Sally Field says she's 'glad' Burt Reynolds will never read her memoir: 'This would hurt him'
Sally Field‘s new memoir shows why the #MeToo Movement is beyond overdue. It details alleged sexual abuse the Oscar-winning actress endured as a child from her stepfather. It claims she experienced sexual misconduct by a partner and a director. As for her relationship with the late Burt Reynolds, she paints him as controlling and says the relationship was “hurtful” to her.
The actress, 71, spoke to the New York Times ahead of the release of In Pieces — and just days after the death of her famous ex, who she said posthumously would always be in her heart. While their relationship was often seen as a blissful one — in 2015, Reynolds called Field “the love of my life” — she told the newspaper it was actually “confusing and complicated, and not without loving and caring, but really complicated and hurtful to me.”

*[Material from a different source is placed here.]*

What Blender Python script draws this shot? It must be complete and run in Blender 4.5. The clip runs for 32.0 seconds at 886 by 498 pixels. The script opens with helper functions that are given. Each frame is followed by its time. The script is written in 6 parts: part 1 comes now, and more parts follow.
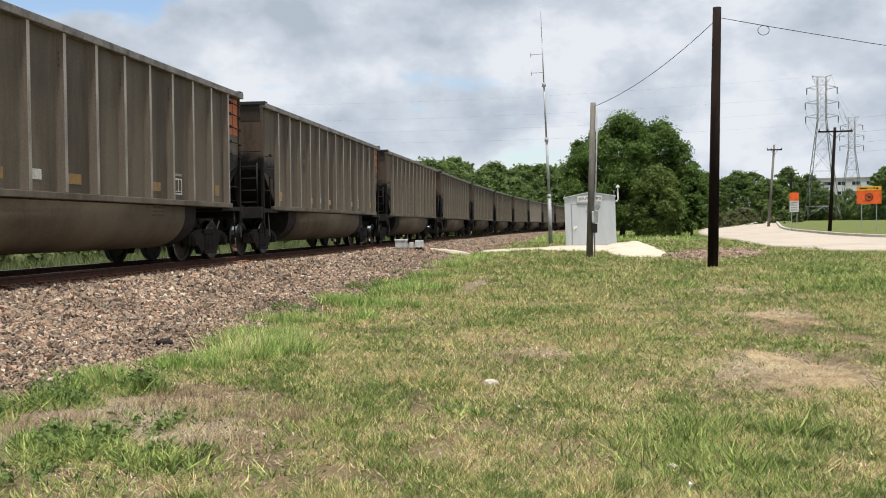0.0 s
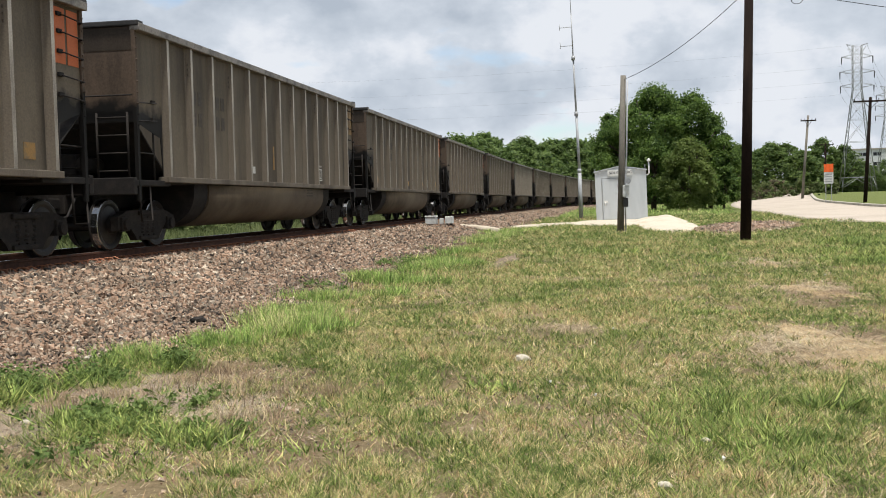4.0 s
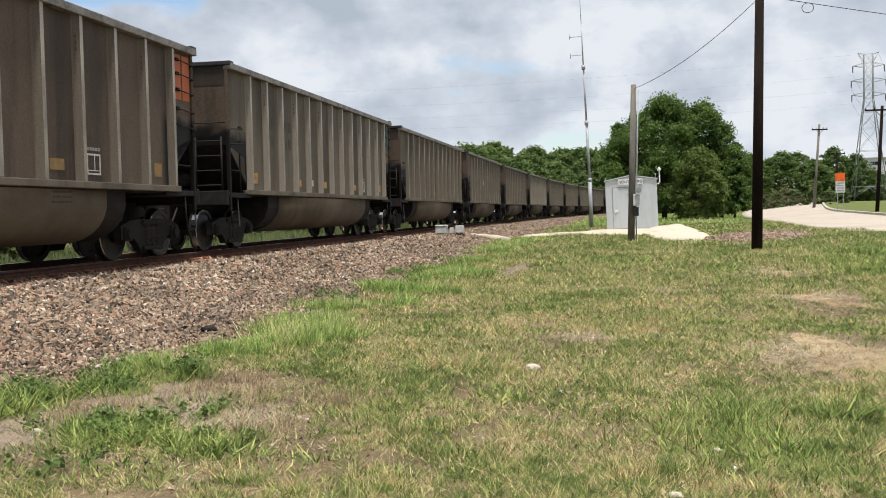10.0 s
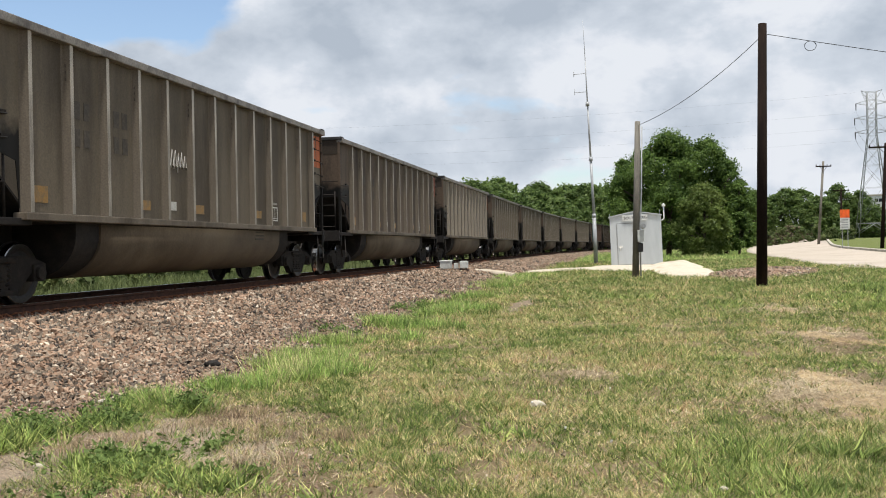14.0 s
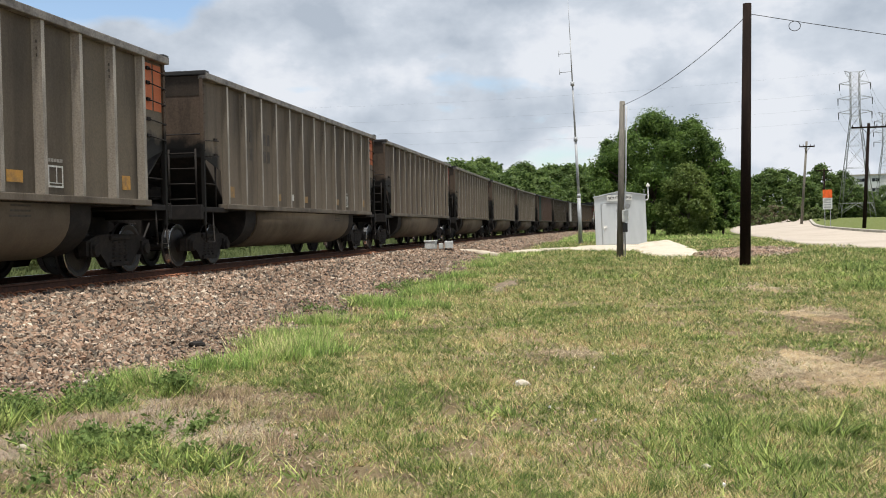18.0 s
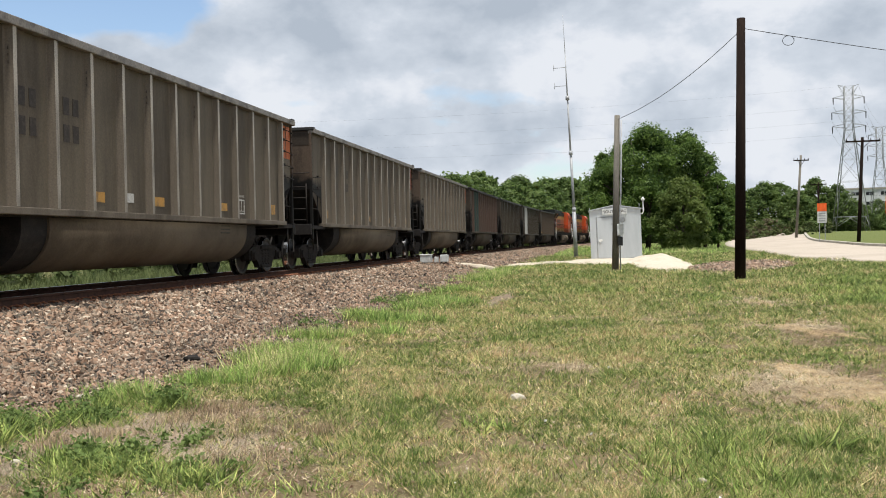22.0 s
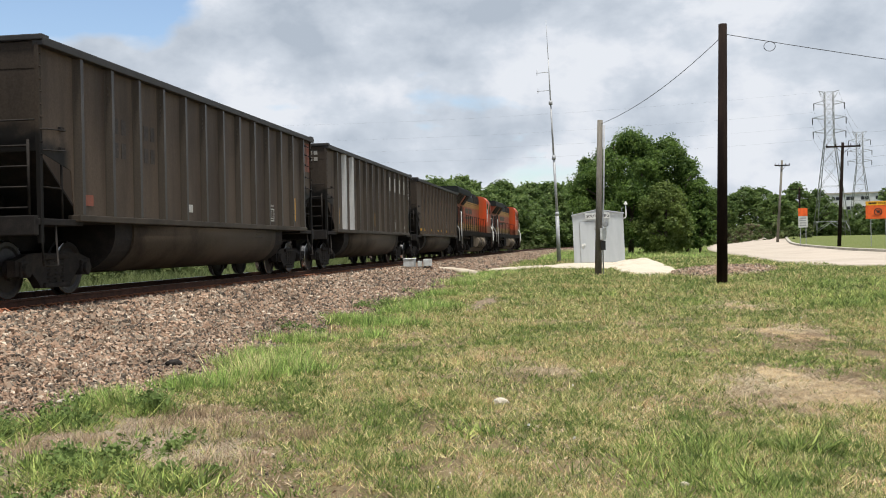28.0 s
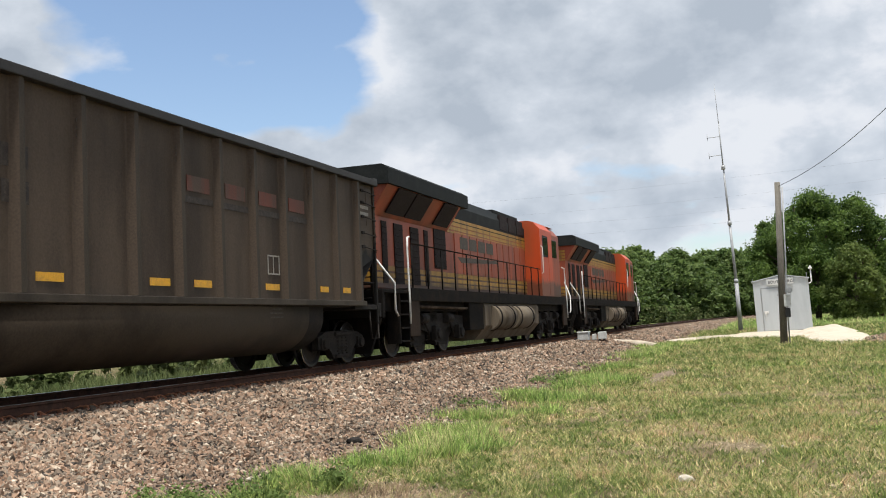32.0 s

Field said that Reynolds, who died of a heart attack on Sept. 6, was controlling when they were together. She also detailed his drug usage, claiming that while they were making Smokey and the Bandit together, he used Percodan, Valium, and barbiturates. Additionally, he received what the paper described as “mysterious injections to his chest.” Once, Field said, she sneakily set up an appointment for him at the Miami Heart Institute, for which he got a good report back from doctors, but when she pressed further to get him treatment for stress and anxiety, he dismissed her claims, calling it “self-delusional poppycock.” (Reynolds’s wife Loni Anderson also detailed Reynolds’s drug use in her memoir, and said it led to him physically abusing her all over her body, except for her face.)
Field said that, in hindsight, her romance with Reynolds was an attempt on her part to recreate a version of her relationship with her stepfather, Jock Mahoney, a stuntman and actor, who she claimed in the book sexually abused her until she was 14. “I was somehow exorcising something that needed to be exorcised,” she told the NYT. “I was trying to make it work this time.”
Field also expressed relief to the newspaper that Reynolds will never read her memoir or know what she wrote about him. “This would hurt him,” she admitted. “I felt glad that he wasn’t going to read it, he wasn’t going to be asked about it, and he wasn’t going to have to defend himself or lash out, which he probably would have. I did not want to hurt him any further.”
The star said that she got really candid in her book and questioned herself until the last minute whether she should “just pull this back” and “change my mind.” “But I didn’t,” she said, sharing her stories, including the one about Mahoney, a relationship she described as complicated.
“It would have been so much easier if I’d only felt one thing, if Jocko had been nothing but cruel and frightening. But he wasn’t. He could be magical, the Pied Piper, with our family as his entranced followers,” Field wrote in the book. She also talked about being summoned to his bedroom alone, writing, “I knew” what was going to happen. And “I felt both a child, helpless, and not a child. Powerful. This was power. And I owned it. But I wanted to be a child — and yet.” Her mother divorced Mahoney in 1968, and he died in 1989.
Field also wrote about an encounter in 1968 with singer-songwriter Jimmy Webb. She said that, after they smoked a joint filled with hash, she woke up to find him “on top of me, grinding away to another melody.” She told the NYT she did not think Webb had acted with “malicious intent — I felt he was stoned out of his mind.” Webb responded to the paper by saying, in part, “We dated and did what 22-year-olds did in the late ’60s — we hung out, we smoked pot, we had sex… I have great memories of our times together and great respect for Sally — so much respect that I didn’t write about her in my book because I didn’t want to tarnish her Gidget image with our stories of drugs and sex.”
Field, who has three sons by two marriages (both of which ended in divorce), also talked about a #MeToo moment auditioning for her role in the 1976 feature Stay Hungry, when the film’s director, Bob Rafelson, told her he couldn’t “hire anyone who doesn’t kiss good enough.” So she kissed him — and got the job. “I was the sole support for my family, and I didn’t see that I had any direction but down, unless I could get out of this spot that I was in.” For his part, Rafelson told the NYT: “It’s totally untrue. That’s the first I’ve ever heard of this. I didn’t make anybody kiss me in order to get any part.”
Field’s book also talks about a secret abortion she had in Tijuana at age 17.
Despite her very candid revelations, the NYT said Field was reluctant to offer her book as what the paper described as “a paradigm for others who might want to disclose their survival narratives” in this era of #MeToo. “People should tell whatever story they want to tell,” Field told the NYT. “This is just my story and it happened the way it happened.” And while outrage at the abuses others have suffered is warranted, she said, this stage “is the first part of it, it’s not the fix. Outrage has to come first, and it can’t just be quieted and go away.”